What is expected. Word for word, print each line of the listing below; pictures stay out.

Source data.
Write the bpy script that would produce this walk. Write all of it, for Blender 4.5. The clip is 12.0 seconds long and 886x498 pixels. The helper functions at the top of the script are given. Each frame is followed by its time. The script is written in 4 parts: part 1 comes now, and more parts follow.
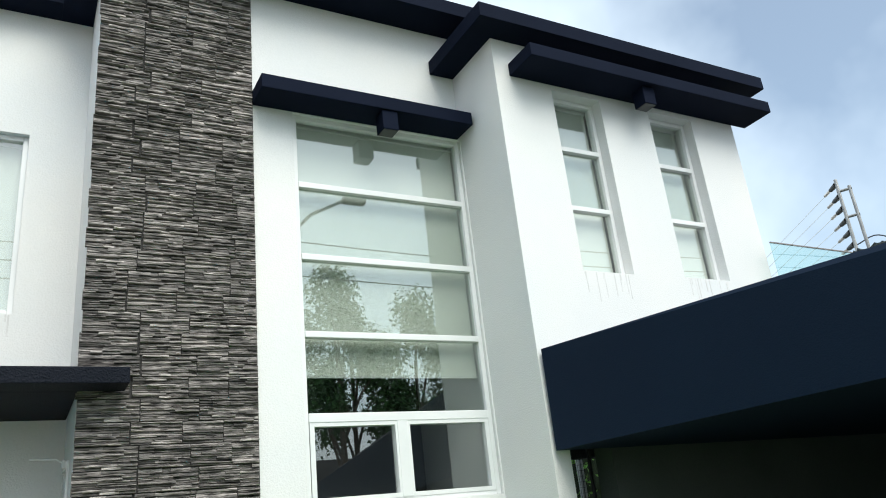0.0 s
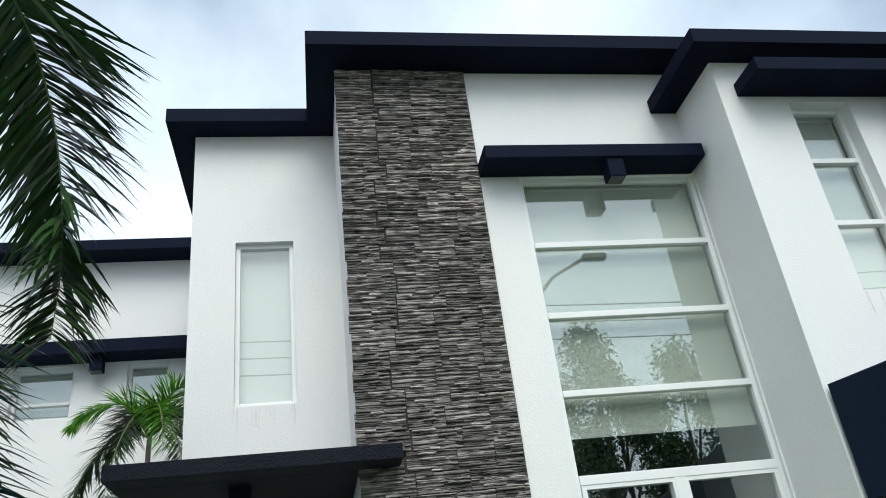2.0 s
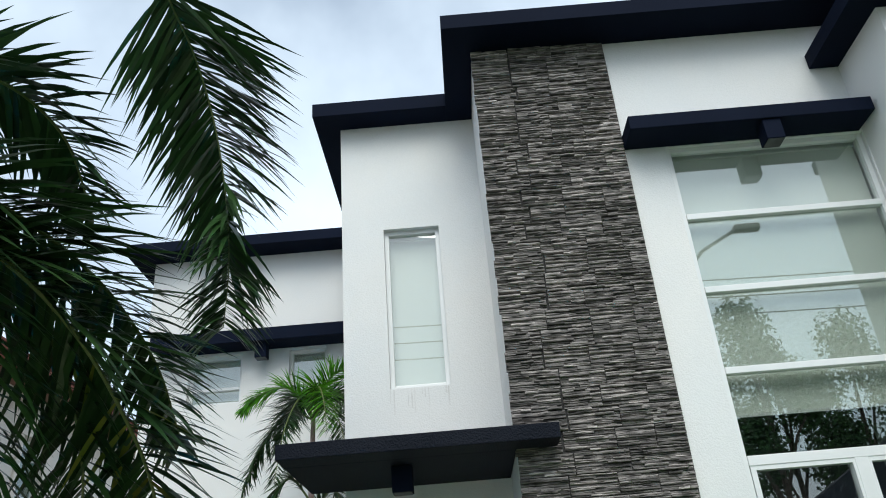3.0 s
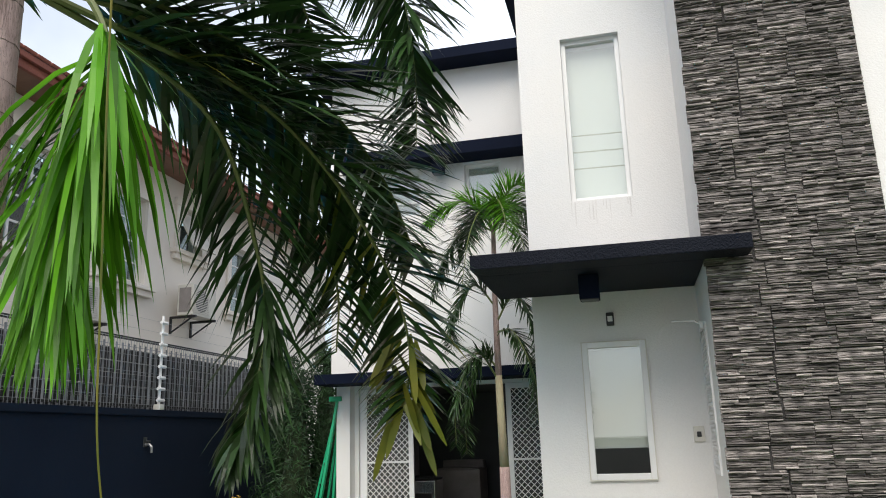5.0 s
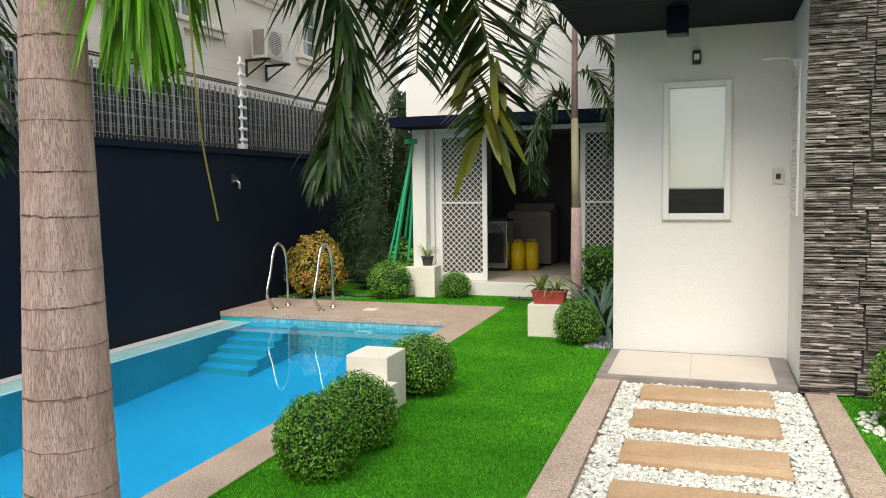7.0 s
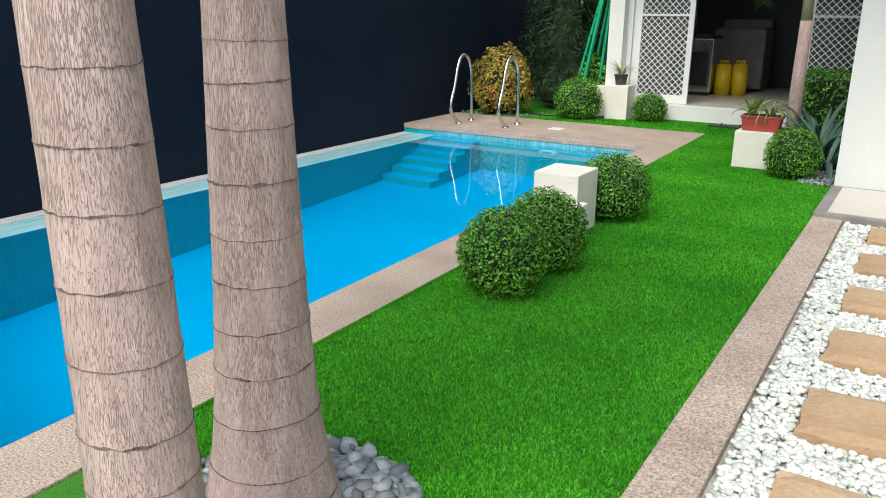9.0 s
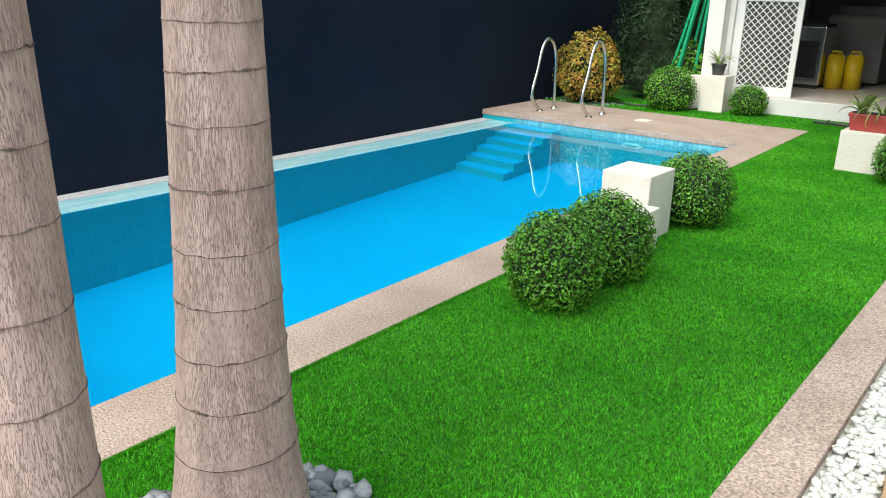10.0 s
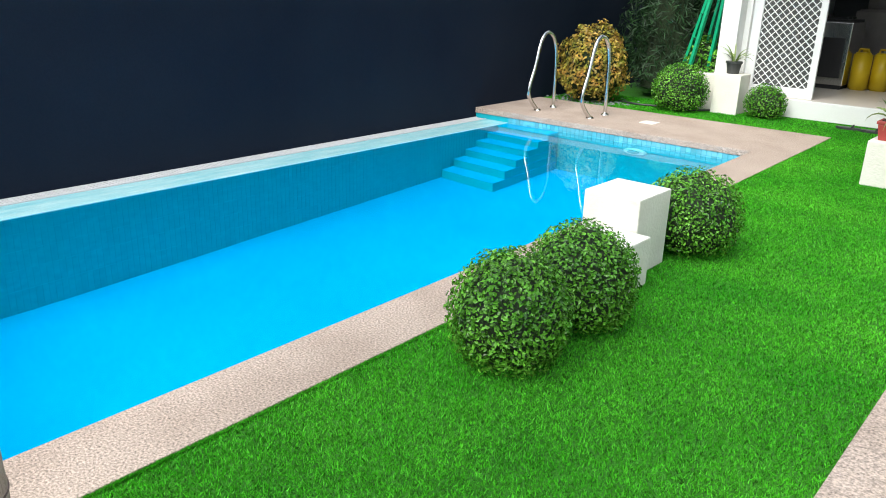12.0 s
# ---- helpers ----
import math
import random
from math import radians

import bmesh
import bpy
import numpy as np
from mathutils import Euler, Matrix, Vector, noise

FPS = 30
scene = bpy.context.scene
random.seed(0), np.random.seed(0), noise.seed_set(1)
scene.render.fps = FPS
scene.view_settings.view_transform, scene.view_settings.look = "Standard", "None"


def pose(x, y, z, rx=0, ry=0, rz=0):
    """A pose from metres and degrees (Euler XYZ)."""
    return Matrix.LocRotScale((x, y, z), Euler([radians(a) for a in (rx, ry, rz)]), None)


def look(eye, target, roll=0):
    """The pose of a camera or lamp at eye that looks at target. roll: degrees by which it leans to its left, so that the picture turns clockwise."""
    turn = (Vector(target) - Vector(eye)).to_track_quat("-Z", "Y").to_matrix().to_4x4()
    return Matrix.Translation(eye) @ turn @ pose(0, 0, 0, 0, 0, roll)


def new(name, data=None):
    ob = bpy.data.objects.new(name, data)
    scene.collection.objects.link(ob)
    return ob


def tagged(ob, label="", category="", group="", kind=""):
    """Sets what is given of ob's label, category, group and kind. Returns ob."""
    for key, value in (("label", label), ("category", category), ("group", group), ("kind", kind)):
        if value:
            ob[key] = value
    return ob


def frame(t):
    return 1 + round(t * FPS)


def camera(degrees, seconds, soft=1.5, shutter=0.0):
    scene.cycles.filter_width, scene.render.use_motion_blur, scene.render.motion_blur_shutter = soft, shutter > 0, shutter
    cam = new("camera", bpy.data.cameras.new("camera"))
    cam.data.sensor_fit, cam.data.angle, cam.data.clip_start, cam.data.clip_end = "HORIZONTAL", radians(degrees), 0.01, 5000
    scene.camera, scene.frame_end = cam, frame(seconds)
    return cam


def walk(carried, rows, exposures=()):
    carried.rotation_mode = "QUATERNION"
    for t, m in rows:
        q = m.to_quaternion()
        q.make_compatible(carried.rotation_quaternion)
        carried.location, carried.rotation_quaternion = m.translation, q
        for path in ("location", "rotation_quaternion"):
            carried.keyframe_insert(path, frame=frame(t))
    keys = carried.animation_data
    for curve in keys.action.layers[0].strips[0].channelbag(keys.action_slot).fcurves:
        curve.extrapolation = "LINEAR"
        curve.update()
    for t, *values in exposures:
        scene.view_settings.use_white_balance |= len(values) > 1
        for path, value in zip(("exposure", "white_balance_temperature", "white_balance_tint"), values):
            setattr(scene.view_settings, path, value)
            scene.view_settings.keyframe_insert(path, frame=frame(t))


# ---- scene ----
cam = camera(59.8, 12.0, soft=1.0)
PATH = [
    (0, (0.373, 0.308, 1.621), (1.318, 1.923, 2.327), -6.4),
    (0.5, (0.385, 0.324, 1.633), (1.175, 1.986, 2.416), -6.7),
    (1, (0.407, 0.337, 1.605), (1.041, 2.031, 2.457), -7.0),
    (1.5, (0.412, 0.36, 1.597), (0.916, 2.073, 2.499), -7.4),
    (2, (0.414, 0.367, 1.602), (0.767, 2.107, 2.523), -7.3),
    (2.5, (0.393, 0.379, 1.615), (0.556, 2.148, 2.533), -6.3),
    (3, (0.344, 0.402, 1.597), (0.34, 2.18, 2.512), -4.7),
    (3.2, (0.335, 0.416, 1.588), (0.259, 2.194, 2.499), -3.9),
    (4.8, (0.147, 0.263, 1.622), (-0.291, 2.139, 2.161), -1.8),
    (5, (0.141, 0.261, 1.613), (-0.305, 2.151, 2.091), -1.8),
    (5.5, (0.141, 0.268, 1.605), (-0.342, 2.181, 1.933), -1.5),
    (6, (0.116, 0.26, 1.574), (-0.403, 2.184, 1.741), -1.2),
    (6.5, (0.122, 0.267, 1.535), (-0.455, 2.182, 1.536), -1.0),
    (7, (0.107, 0.26, 1.501), (-0.542, 2.146, 1.349), -0.7),
    (7.5, (0.079, 0.269, 1.456), (-0.671, 2.097, 1.149), -0.1),
    (7.7, (0.062, 0.285, 1.446), (-0.729, 2.084, 1.076), 0.2),
    (9.3, (-0.133, 0.648, 1.368), (-1.213, 2.214, 0.75), 0.5),
    (9.5, (-0.13, 0.745, 1.377), (-1.258, 2.274, 0.753), 0.8),
    (10, (-0.134, 0.93, 1.37), (-1.332, 2.399, 0.731), 1.1),
    (10.5, (-0.221, 1.109, 1.364), (-1.42, 2.575, 0.721), 0.4),
    (11, (-0.308, 1.272, 1.353), (-1.483, 2.752, 0.698), 0.1),
    (11.5, (-0.339, 1.468, 1.35), (-1.518, 2.939, 0.681), 0.9),
    (12, (-0.34, 1.674, 1.35), (-1.563, 3.111, 0.689), 1.7),
]
walk(cam, [(t, look(eye, target, roll)) for t, eye, target, roll in PATH],
     exposures=[(0, 0.32, 6450, 2), (3.2, -0.06, 6200, 3), (4.9, 0.16, 6650, 10), (5.5, 0.36, 7700, 10), (6.5, 0.38, 7600, 8), (7.0, 0.38, 7400, 8), (7.6, 0.34, 7050, 7), (9.3, 0.48, 6620, 4), (10.5, 0.76, 6820, 4), (11.2, 0.84, 6550, 4), (12.0, 0.88, 6450, 4)])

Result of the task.
Write the bpy script that would produce this walk. Write all of it, for Blender 4.5. The clip is 12.0 seconds long and 886x498 pixels. The helper functions at the top of the script are given. Each frame is followed by its time. The script is written in 4 parts: part 1 comes now, and more parts follow.
0.0 s
2.0 s
3.0 s
5.0 s
7.0 s
9.0 s
10.0 s
12.0 s
# ---- helpers ----
import math
import random
from math import radians

import bmesh
import bpy
import numpy as np
from mathutils import Euler, Matrix, Vector, noise

FPS = 30
scene = bpy.context.scene
random.seed(0), np.random.seed(0), noise.seed_set(1)
scene.render.fps = FPS
scene.view_settings.view_transform, scene.view_settings.look = "Standard", "None"


def pose(x, y, z, rx=0, ry=0, rz=0):
    """A pose from metres and degrees (Euler XYZ)."""
    return Matrix.LocRotScale((x, y, z), Euler([radians(a) for a in (rx, ry, rz)]), None)


def look(eye, target, roll=0):
    """The pose of a camera or lamp at eye that looks at target. roll: degrees by which it leans to its left, so that the picture turns clockwise."""
    turn = (Vector(target) - Vector(eye)).to_track_quat("-Z", "Y").to_matrix().to_4x4()
    return Matrix.Translation(eye) @ turn @ pose(0, 0, 0, 0, 0, roll)


def new(name, data=None):
    ob = bpy.data.objects.new(name, data)
    scene.collection.objects.link(ob)
    return ob


def tagged(ob, label="", category="", group="", kind=""):
    """Sets what is given of ob's label, category, group and kind. Returns ob."""
    for key, value in (("label", label), ("category", category), ("group", group), ("kind", kind)):
        if value:
            ob[key] = value
    return ob


def frame(t):
    return 1 + round(t * FPS)


def camera(degrees, seconds, soft=1.5, shutter=0.0):
    scene.cycles.filter_width, scene.render.use_motion_blur, scene.render.motion_blur_shutter = soft, shutter > 0, shutter
    cam = new("camera", bpy.data.cameras.new("camera"))
    cam.data.sensor_fit, cam.data.angle, cam.data.clip_start, cam.data.clip_end = "HORIZONTAL", radians(degrees), 0.01, 5000
    scene.camera, scene.frame_end = cam, frame(seconds)
    return cam


def walk(carried, rows, exposures=()):
    carried.rotation_mode = "QUATERNION"
    for t, m in rows:
        q = m.to_quaternion()
        q.make_compatible(carried.rotation_quaternion)
        carried.location, carried.rotation_quaternion = m.translation, q
        for path in ("location", "rotation_quaternion"):
            carried.keyframe_insert(path, frame=frame(t))
    keys = carried.animation_data
    for curve in keys.action.layers[0].strips[0].channelbag(keys.action_slot).fcurves:
        curve.extrapolation = "LINEAR"
        curve.update()
    for t, *values in exposures:
        scene.view_settings.use_white_balance |= len(values) > 1
        for path, value in zip(("exposure", "white_balance_temperature", "white_balance_tint"), values):
            setattr(scene.view_settings, path, value)
            scene.view_settings.keyframe_insert(path, frame=frame(t))


# ---- scene ----
cam = camera(59.8, 12.0, soft=1.0)
PATH = [
    (0, (0.373, 0.308, 1.621), (1.318, 1.923, 2.327), -6.4),
    (0.5, (0.385, 0.324, 1.633), (1.175, 1.986, 2.416), -6.7),
    (1, (0.407, 0.337, 1.605), (1.041, 2.031, 2.457), -7.0),
    (1.5, (0.412, 0.36, 1.597), (0.916, 2.073, 2.499), -7.4),
    (2, (0.414, 0.367, 1.602), (0.767, 2.107, 2.523), -7.3),
    (2.5, (0.393, 0.379, 1.615), (0.556, 2.148, 2.533), -6.3),
    (3, (0.344, 0.402, 1.597), (0.34, 2.18, 2.512), -4.7),
    (3.2, (0.335, 0.416, 1.588), (0.259, 2.194, 2.499), -3.9),
    (4.8, (0.147, 0.263, 1.622), (-0.291, 2.139, 2.161), -1.8),
    (5, (0.141, 0.261, 1.613), (-0.305, 2.151, 2.091), -1.8),
    (5.5, (0.141, 0.268, 1.605), (-0.342, 2.181, 1.933), -1.5),
    (6, (0.116, 0.26, 1.574), (-0.403, 2.184, 1.741), -1.2),
    (6.5, (0.122, 0.267, 1.535), (-0.455, 2.182, 1.536), -1.0),
    (7, (0.107, 0.26, 1.501), (-0.542, 2.146, 1.349), -0.7),
    (7.5, (0.079, 0.269, 1.456), (-0.671, 2.097, 1.149), -0.1),
    (7.7, (0.062, 0.285, 1.446), (-0.729, 2.084, 1.076), 0.2),
    (9.3, (-0.133, 0.648, 1.368), (-1.213, 2.214, 0.75), 0.5),
    (9.5, (-0.13, 0.745, 1.377), (-1.258, 2.274, 0.753), 0.8),
    (10, (-0.134, 0.93, 1.37), (-1.332, 2.399, 0.731), 1.1),
    (10.5, (-0.221, 1.109, 1.364), (-1.42, 2.575, 0.721), 0.4),
    (11, (-0.308, 1.272, 1.353), (-1.483, 2.752, 0.698), 0.1),
    (11.5, (-0.339, 1.468, 1.35), (-1.518, 2.939, 0.681), 0.9),
    (12, (-0.34, 1.674, 1.35), (-1.563, 3.111, 0.689), 1.7),
]
walk(cam, [(t, look(eye, target, roll)) for t, eye, target, roll in PATH],
     exposures=[(0, 0.32, 6450, 2), (3.2, -0.06, 6200, 3), (4.9, 0.16, 6650, 10), (5.5, 0.36, 7700, 10), (6.5, 0.38, 7600, 8), (7.0, 0.38, 7400, 8), (7.6, 0.34, 7050, 7), (9.3, 0.48, 6620, 4), (10.5, 0.76, 6820, 4), (11.2, 0.84, 6550, 4), (12.0, 0.88, 6450, 4)])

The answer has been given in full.